No Dream Tour, nós teremos 64 homens e 24 mulheres. Mas não é porque nós queremos. É porque não tem competidoras femininas em número suficiente para construir um campeonato maior na categoria. Então, temos que investir. Estamos com um programa de desenvolvimento de surfe feminino, que chamamos de camping reverso. Ao invés montarmos um camping na Praia Mole, subsede da CBSurfe, e trazermos as meninas, nós vamos até os Estados dar o nosso curso pra estimular meninas de 14 anos a se tornarem competidoras. Porque se você entrar na água para surfar, esse número (pequeno) não se reflete. Nós temos um número bem maior de mulheres praticando do que o que é colocado nos campeonatos. Mulheres surfando tem um monte, mas competindo tem poucas. E esse é o nosso trabalho, de estimular essas meninas em pensar no futuro (como surfistas profissionais). No Dream Tour, nós vamos pagar para o primeiro lugar de cada etapa, R$ 40 mil. No ano passado, a Silvana Lima, entre divisão principal (Dream Tour) e divisão de acesso (Taça Brasil), com seis etapas em cada circuito, correu os dois e chegou perto de R$ 200 mil em prêmios. E isso se reflete no atleta. Dos nossos 64 atletas, 12 estavam dirigindo Uber nos últimos anos, porque não tinham competição.

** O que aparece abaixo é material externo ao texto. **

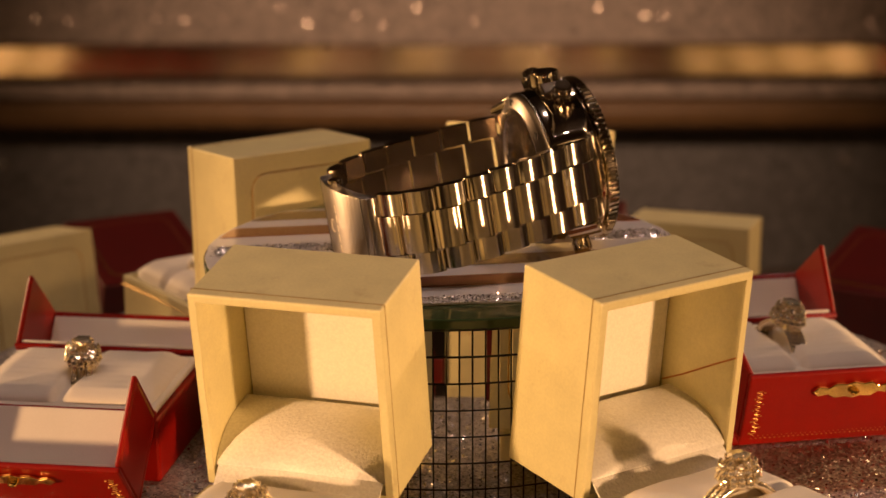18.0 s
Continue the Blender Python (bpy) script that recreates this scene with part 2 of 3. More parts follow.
def lathe_bm(profile, steps=64, axis="z", closed=False, bm=None):
    """Turns (radius, height) pairs round an axis."""
    bm = bm or bmesh.new()
    rings = []
    for r, h in profile:
        ring = []
        for i in range(steps):
            a = 2 * math.pi * i / steps
            c, s = r * math.cos(a), r * math.sin(a)
            ring.append(bm.verts.new({"z": (c, s, h), "y": (c, h, s), "x": (h, c, s)}[axis]))
        rings.append(ring)
    pairs = list(zip(rings, rings[1:])) + ([(rings[-1], rings[0])] if closed else [])
    for a, b in pairs:
        for i in range(steps):
            j = (i + 1) % steps
            bm.faces.new((a[i], a[j], b[j], b[i]))
    if not closed:
        for ring in (rings[0], rings[-1]):
            if profile[0 if ring is rings[0] else -1][0] > 1e-6:
                bm.faces.new(ring)
    bmesh.ops.remove_doubles(bm, verts=bm.verts, dist=1e-7)
    bmesh.ops.recalc_face_normals(bm, faces=bm.faces)
    return bm


def tube_bm(points, radius, steps=6, closed=False, bm=None):
    bm = bm or bmesh.new()
    pts = [Vector(p) for p in points]
    n = len(pts)
    rings = []
    for i, p in enumerate(pts):
        a = pts[(i - 1) % n] if closed or i else p
        b = pts[(i + 1) % n] if closed or i < n - 1 else p
        d = (b - a).normalized()
        side = d.cross(Vector((0.13, 0.21, 1)) if abs(d.z) < 0.9 else Vector((1, 0.1, 0))).normalized()
        up = side.cross(d)
        r = radius(i / max(1, n - 1)) if callable(radius) else radius
        rings.append([bm.verts.new(p + r * (math.cos(2 * math.pi * k / steps) * side + math.sin(2 * math.pi * k / steps) * up)) for k in range(steps)])
    for i in range(n if closed else n - 1):
        a, b = rings[i], rings[(i + 1) % n]
        for k in range(steps):
            bm.faces.new((a[k], a[(k + 1) % steps], b[(k + 1) % steps], b[k]))
    if not closed:
        bm.faces.new(rings[0][::-1])
        bm.faces.new(rings[-1])
    return bm


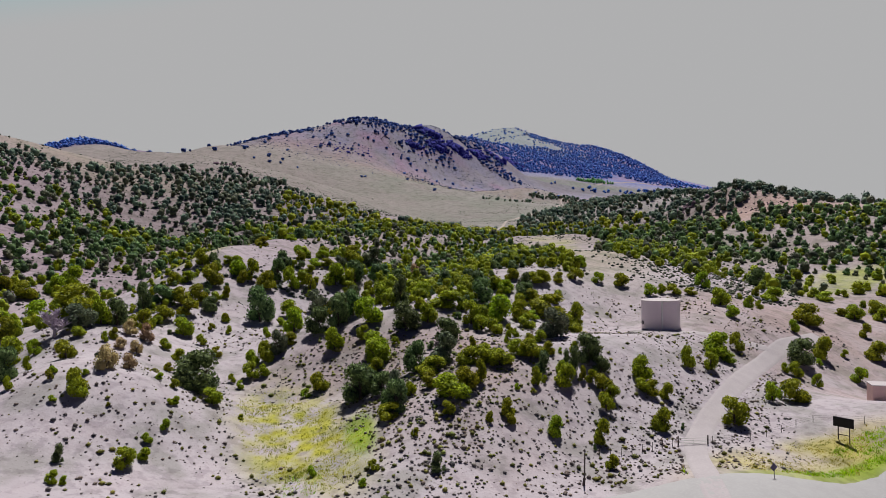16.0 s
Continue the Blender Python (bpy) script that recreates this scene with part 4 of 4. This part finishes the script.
# ---- water tank ----
def water_tank(x, y):
    ob = thing("water_tank", "squat round tan steel water tank on a sandy pad", "tank", m=pose(x, y, 2.05, 0, 0, -20))
    R, H = 4.75, 6.6
    bm = bmesh.new()
    profile = [(R, -0.6), (R, 0.0), (R, H * 0.5), (R, H)]
    rings = [[bm.verts.new((r * math.cos(k * math.tau / 72), r * math.sin(k * math.tau / 72), z)) for k in range(72)] for r, z in profile]
    for a, b in zip(rings, rings[1:]):
        for k in range(72):
            bm.faces.new((a[k], a[(k + 1) % 72], b[(k + 1) % 72], b[k]))
    part("shell", bm, M_TANK, ob, smooth=True)
    bm = bmesh.new()
    prof = [(R + 0.10, H - 0.06), (R + 0.12, H + 0.02), (R + 0.05, H + 0.06), (2.5, H + 0.36), (0.3, H + 0.55)]
    rings = [[bm.verts.new((r * math.cos(k * math.tau / 72), r * math.sin(k * math.tau / 72), z)) for k in range(72)] for r, z in prof]
    for a, b in zip(rings, rings[1:]):
        for k in range(72):
            bm.faces.new((a[k], a[(k + 1) % 72], b[(k + 1) % 72], b[k]))
    bm.faces.new(rings[-1])
    bm.faces.new(rings[0][::-1])
    part("roof", bm, M_TANK_ROOF, ob, "pale low cone roof", smooth=False)
    bm = bmesh.new()
    tube(bm, (0, 0, H + 0.5), (0, 0, H + 0.85), 0.22, 0.22, 12)
    tube(bm, (0, 0, H + 0.85), (0, 0, H + 0.95), 0.34, 0.06, 12)
    part("vent", bm, M_TANK_ROOF, ob, "small mushroom roof vent")
    pipe = bmesh.new()
    a = math.radians(-90 + 2)
    px, py = (R + 0.16) * math.cos(a), (R + 0.16) * math.sin(a)
    tube(pipe, (px, py, -0.3), (px, py, H + 0.05), 0.19, 0.19, 12)
    for k in range(5):
        h = 0.6 + 1.35 * k
        box(pipe, (px - 0.16, py - 0.02, h), (px + 0.16, py + 0.18, h + 0.06))
    part("overflow_pipe", pipe, M_WHITE, ob, "white overflow pipe down the wall")
    hatch = bmesh.new()
    a = math.radians(-90 - 66)
    c = Vector(((R + 0.02) * math.cos(a), (R + 0.02) * math.sin(a), 1.0))
    out = Vector((math.cos(a), math.sin(a), 0))
    tube(hatch, c - out * 0.1, c + out * 0.16, 0.42, 0.42, 16)
    tube(hatch, c + out * 0.16, c + out * 0.22, 0.50, 0.50, 16)
    part("manway", hatch, M_STEEL, ob, "round dark steel manway near the base")
    return ob


water_tank(73.1, 195.2)


# ---- signs, poles, gate, fence ----
def billboard(x, y, turn):
    ob = thing("billboard", "black-backed roadside billboard on two wooden posts", "sign", m=pose(x, y, g(x, y), 0, 0, turn))
    bm = bmesh.new()
    box(bm, (-1.8, -0.06, 2.5), (1.8, 0.06, 4.2), 0.02)
    panel = part("panel", bm, M_SIGNBACK, ob, "blank black panel")
    for sx in (-1.0, 1.0):
        bm = bmesh.new()
        box(bm, (sx - 0.08, 0.065, -0.5), (sx + 0.08, 0.22, 4.1), 0.015)
        part("post", bm, M_POST, ob)
    bm = bmesh.new()
    box(bm, (-1.0, 0.225, 1.0), (1.0, 0.29, 1.14), 0.01)
    part("brace", bm, M_POST, ob)
    for z in (2.75, 3.9):
        bm = bmesh.new()
        box(bm, (-1.75, 0.224, z), (1.75, 0.30, z + 0.1), 0.01)
        part("batten", bm, M_POST, ob)
    return ob


def road_sign(x, y):
    ob = thing("road_sign", "small diamond road sign seen from behind", "sign", m=pose(x, y, g(x, y), 0, 0, 10))
    bm = bmesh.new()
    box(bm, (-0.04, -0.04, -0.4), (0.04, 0.04, 2.3), 0.008)
    part("post", bm, M_STEEL, ob)
    bm = bmesh.new()
    box(bm, (-0.46, 0.045, -0.46), (0.46, 0.065, 0.46), 0.008)
    bmesh.ops.rotate(bm, verts=bm.verts, cent=(0, 0, 0), matrix=Euler((0, radians(45), 0)).to_matrix())
    bmesh.ops.translate(bm, verts=bm.verts, vec=(0, 0, 1.75))
    part("plate", bm, plain("grey_violet_sign_back", (0.16, 0.13, 0.24), 0.5, 0.3, scale=2), ob, "grey-violet diamond plate")
    return ob


def old_pole(x, y):
    ob = thing("utility_pole", "short weathered wooden pole with a leaning stub", "pole", m=pose(x, y, g(x, y), 0, 1.5, 0))
    bm = bmesh.new()
    tube(bm, (0, 0, -0.6), (0.02, 0, 4.6), 0.14, 0.10, 10)
    tube(bm, (0.02, 0, 4.6), (0.0, 0, 5.2), 0.05, 0.03, 6)
    part("post", bm, M_POST, ob)
    bm = bmesh.new()
    tube(bm, (-0.28, -0.2, -0.4), (-0.10, -0.12, 1.1), 0.13, 0.12, 8)
    part("stub", bm, M_POST, ob)
    bm = bmesh.new()
    tube(bm, (-0.16, 0, 0.75), (0.16, 0, 0.75), 0.03, 0.03, 6)
    tube(bm, (-0.16, 0, 0.45), (0.16, 0, 0.45), 0.03, 0.03, 6)
    part("strap", bm, M_STEEL, ob)
    return ob


def gate(a, b):
    a, b = Vector((*a, g(*a))), Vector((*b, g(*b)))
    ob = thing("farm_gate", "closed pale galvanised bar gate across the dirt road", "gate", m=Matrix.Translation(a))
    d = b - a
    for q in (Vector((0, 0, 0)), d):
        bm = bmesh.new()
        tube(bm, q + Vector((0, 0, -0.5)), q + Vector((0, 0, 1.6)), 0.11, 0.10, 10)
        part("gatepost", bm, M_POST, ob)
    for z in (0.25, 0.5, 0.78, 1.15):
        bm = bmesh.new()
        tube(bm, d * 0.03 + Vector((0, 0, z)), d * 0.97 + Vector((0, 0, z)), 0.03, 0.03, 8)
        part("bar", bm, M_GATE, ob)
    for s in (0.03, 0.5, 0.97):
        bm = bmesh.new()
        tube(bm, d * s + Vector((0, 0, 0.22)), d * s + Vector((0, 0, 1.18)), 0.035, 0.035, 8)
        part("upright", bm, M_GATE, ob)
    return ob


def wire_fence(pts, spacing=4.0):
    line = smooth_line(pts, spacing)
    ob = thing("wire_fence", "sparse wire fence on thin grey posts", "fence", m=pose(line[0][0], line[0][1], g(*line[0])))
    base = Vector((line[0][0], line[0][1], g(*line[0])))
    tops = []
    for x, y in line:
        p = Vector((x, y, g(x, y))) - base
        bm = bmesh.new()
        tube(bm, p + Vector((0, 0, -0.4)), p + Vector((0, 0, 1.35)), 0.06, 0.05, 6)
        part("post", bm, M_POST, ob)
        tops.append(p)
    for z in (0.5, 0.85, 1.2):
        bm = bmesh.new()
        for p, q in zip(tops, tops[1:]):
            tube(bm, p + Vector((0, 0, z)), q + Vector((0, 0, z)), 0.012, 0.012, 4)
        part("wire", bm, M_STEEL, ob)
    return ob


billboard(83.2, 138.6, -62)
road_sign(59.3, 119.8)
old_pole(30.6, 120.3)
gate((51.1, 134.8), (56.6, 135.4))
wire_fence([(57.5, 135.6), (66, 139), (76, 144.5), (84, 148.5), (88, 145), (94, 140)])
wire_fence([(50, 134.6), (44, 132.5), (36, 130)])


# ---- shed, farm sheds, dead tree ----
M_SHED = plain("pink_tan_block", (0.72, 0.50, 0.47), 0.85, scale=1.2, vary=0.1)
M_RED_ROOF = plain("faded_red_roof", (0.42, 0.15, 0.14), 0.7, scale=2, vary=0.2)


def block_shed(x, y, z, turn, size, wall, label, door, top=M_TANK_ROOF):
    lx, ly, h = size
    ob = thing("shed", label, "shed", m=pose(x, y, z, 0, 0, turn))
    for nm, lo, hi in (("wall", (0, 0, -0.8), (lx, 0.2, h)), ("wall", (0, 0.2, -0.8), (0.2, ly, h)), ("wall", (lx - 0.2, 0.2, -0.8), (lx, ly, h)), ("wall", (0.2, ly - 0.2, -0.8), (lx - 0.2, ly, h))):
        bm = bmesh.new()
        box(bm, lo, hi, 0.02)
        part(nm, bm, wall, ob)
    bm = bmesh.new()
    box(bm, (-0.2, -0.2, h), (lx + 0.2, ly + 0.2, h + 0.18), 0.03)
    part("roof", bm, top, ob, "flat roof slab")
    # black sheet on the solid wall, standing in for a doorway's dark inside
    bm = bmesh.new()
    box(bm, door[0], door[1], 0.02)
    part("door", bm, M_SIGNBACK, ob, "black panel standing in for the shaded doorway")
    return ob


block_shed(108.3, 165.0, g(108.3, 165), -22, (8, 5, 3.4), M_SHED, "small pink-tan block shed with a flat roof", ((5.2, -0.04, 0), (6.3, 0.0, 2.1)))
block_shed(-108.4, 161.7, g(-104.4, 163.0) - 0.2, 12, (6.2, 3.0, 2.2), M_SHED, "low pink-tan shed with a red roof and a black panel for its shaded opening", ((0.5, -0.04, 0.1), (5.7, 0.0, 2.0)), M_RED_ROOF)


def dead_tree(x, y, w, h):
    ob = thing("dead_juniper", "grey-violet leafless dead juniper on the ridge", "dead tree", m=Matrix.LocRotScale((x, y, g(x, y) - 0.05), None, (w, w, h)))
    part("trunk", trunk_mesh(5, M_DEAD, 0.8), M_DEAD, ob)
    r = random.Random(12)
    for k in range(9):
        bm = bmesh.new()
        a, z = k * 0.7 + r.random() * 0.4, 0.15 + 0.06 * k
        b = Vector((0.36 * math.cos(a) * r.uniform(0.7, 1.1), 0.36 * math.sin(a) * r.uniform(0.7, 1.1), z + 0.28))
        tube(bm, (0, 0, z), b, 0.03, 0.014, 5)
        for j in range(34):
            p = Vector((0, 0, z)).lerp(b, r.uniform(0.3, 1.0))
            tube(bm, p, p + Vector((r.uniform(-0.16, 0.16), r.uniform(-0.16, 0.16), r.uniform(0.02, 0.20))), 0.022, 0.009, 3)
        part("branch", bm, M_DEAD, ob)
    return ob


dead_tree(-62.5, 166.5, 6.4, 5.8)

A importância de uma visibilidade muito grande para o surfe hoje em dia, com campeonatos ao vivo. Como você avalia essa transformação da sua época de atleta para o momento atual?
Se eu fosse categórico. Se quisesse responder com apenas uma expressão, eu diria Brazilian Storm (tempestade brasileira). Efeito Gabriel Medina. Se você pegar os seguidores do Medina no Instagram, são cerca de 12 milhões. Se você pegar o John John Florence, o Kelly Slater, o Ítalo Ferreira, o Filipe Toledo e até a WSL (World Surf League), você junta tudo e não chega a 12 milhões. Essa é a diferença que faz o Gabriel Medina. O Ítalo Ferreira faz contratos milionários não é só porque ele é campeão olímpico e mundial. E se ele está ganhando esse dinheiro, o Gabriel está ganhando muito mais. Ele é ponta de lança. Ele elevou a régua. E não é só ele. Ele foi acompanhado por uma geração muito boa de surfistas, e quando ele não ganhava, outro vencia. E nos últimos oito anos, nós temos seis títulos mundiais. É um dado expressivo. Nenhum outro país teve essa hegemonia. A Austrália não conseguiu fazer 11 finais seguidas e ganhar 10. O Brasil está vivendo. Nem no mais alucinante dos meus sonhos eu imaginei isso. O Medina é um fenômeno. E isso aconteceu com o Ítalo (Ferreira), o Filipe Toledo, o Adriano de Souza, o Yago Dora, o João Chianca, que é o brasileiro do momento. Ele está num momento físico e técnico em qualquer onda. Ele parece que conversa com o mar. Ele dorme pensando e acorda querendo. E isso faz a diferença.
Adriano de Souza e Silvana Lima no Dream Tour, o que isso representa ?
Eles são os mais expressivos, mas tem outros nomes. Ao mesmo tempo é uma honra e uma responsabilidade. É mais responsabilidade do que mérito encarar a liderança de uma entidade que produz esses atletas. Porque essa é a finalidade da CBSurf, produzir campeões e desenvolver o esporte. O desenvolvimento é uma ferramenta que se usa para produzir campeões. Hoje, temos o parasurfing, que é um fenômeno. Ano passado, ele teve mais engajamento e retorno de mídia que qualquer etapa do circuito brasileiro de primeira divisão. Você não acredita como eles são capazes de fazer (surfar). O parasurfing tem alta performance, inclusão e lado social. É mágico. Falta ser reconhecido na nova lei do esporte como esporte. Assim, o surfe adaptado poderá ser reconhecido pelo Comitê Olímpico Internacional (COI) para entrar nos Jogos Paralímpicos de Los Angeles em 2028.